Ada beberapa hal yang dapat menjadi bagian dari evaluasi dari kejadian di atas, antara lain: Pertama, penumpang yang naik BRT tidak mempunyai bukti yang cukup bahwa yang bersangkutan adalah penumpang resmi BRT yang telah membayar biaya sesuai tarif yang ditentukan, karena tidak nampak karcis atau bukti pembayaran oleh penumpang diberikan ketika penumpang naik, atau selama perjalanan.

Kedua, kejadian tersebut terjadi pada saat petugas layanan di dalam BRT hanya ada satu orang, yakni sopir bus saja. Sehingga, ketika terjadi penganiayaan tidak dapat berbuat banyak guna mencegah atau menghentikan terjadinya penganiayaan tersebut. Idealnya, selain ada sopir, juga ada petugas pendamping yang dapat membantu memastikan penumpang membayar tiket dan mengatur tempat duduk penumpang. Selain itu, adanya petugas pendamping juga dapat melakukan pengamanan dan pencegahan terhadap potensi terjadinya bahaya maupun tindak pidana di dalam bus, seperti penganiayaan, pencopetan dan lain-lain.

Ketiga, selain jaminan keamanan, juga diperlukan jaminan keselamatan transportasi bagi pengguna layanan, salah satunya adalah dengan memastikan bahwa bus laik operasi sebagaimana standar pemerintah, dan telah mendaftarkan penumpang, awak bus, dan armada bus dengan asuransi kecelakaan lalu lintas. Selain itu berbagai perlengkapan guna mengatasi kondisi darurat atau bahaya seperti alat pemadam api ringan, alat pemecah kaca dalam kondisi darurat, dongkrak, segitiga pengaman yang dapat dipasang untuk keselamatan ketika harus berhenti karena kondisi darurat, dan peralatan penunjang lainnya juga harus dilengkapi setiap armada bus.
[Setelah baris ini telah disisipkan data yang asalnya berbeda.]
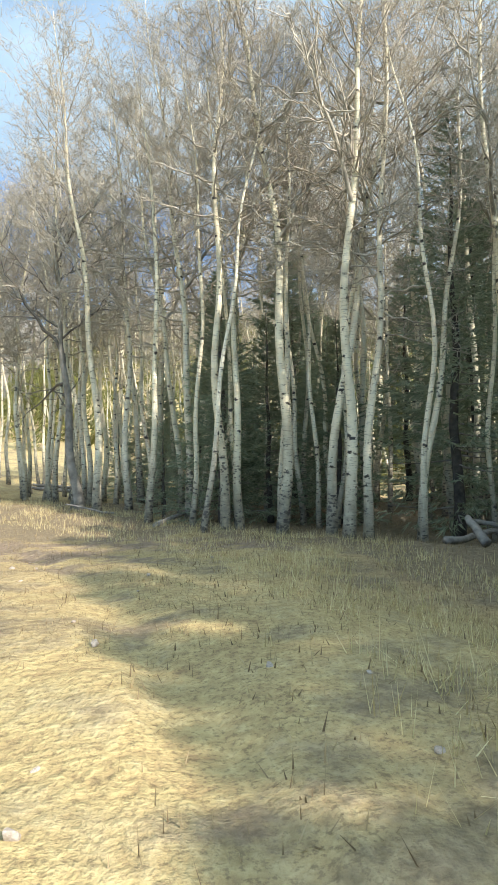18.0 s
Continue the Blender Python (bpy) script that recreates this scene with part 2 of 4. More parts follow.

Keempat, selain sarana dan prasarana, petugas layanan moda transportasi, baik sopir maupun petugas pendamping/kernet seharusnya juga harus dipastikan kompetensinya. Sopir harus dipastikan memilliki SIM sesuai dengan moda transportasi. Sopir maupun kernet juga harus mendapatkan pelatihan dasar yang cukup, sehingga memiliki keterampilan dan kesiapan dalam menghadapi segala potensi permasalahan operasional yang terjadi.

Kelima, di era digital seperti saat ini, jika penggunaan moda transportasi BRT dapat dikoneksikan dengan aplikasi lain secara online (sebagaimana BST Teman Bus Banjarbakula), seharusnya dapat dibuat fitur panic button, yang dapat digunakan jika mengalami kondisi darurat, yang akan terinformasikan secara otomatis ke pusat data dan informasi operator BRT dan transportasi publik lainnya, sehingga dapat segera mendapatkan pertolongan.

Jika moda transportasi publik sudah semakin banyak, dan seluruh upaya perbaikan tersebut sudah dilakukan, namun di kemudian hari masih terjadi permasalahan lain, maka harus terus dilakukan evaluasi dan perbaikan, guna meningkatkan jaminan keamanan, keselamatan, kenyamanan dan kepuasan masyarakat sebagai pengguna layanan. Dengan upaya yang maksimal dari penyelenggara layanan transportasi publik, diharapkan kepercayaan dan animo masyarakat menggunakan transportasi publik dapat terus meningkat, sehingga dapat mengurangi penggunaan kendaraan pribadi dan menekan tingkat kemacetan kota akibat terlalu tingginya penggunaan kendaraan pribadi.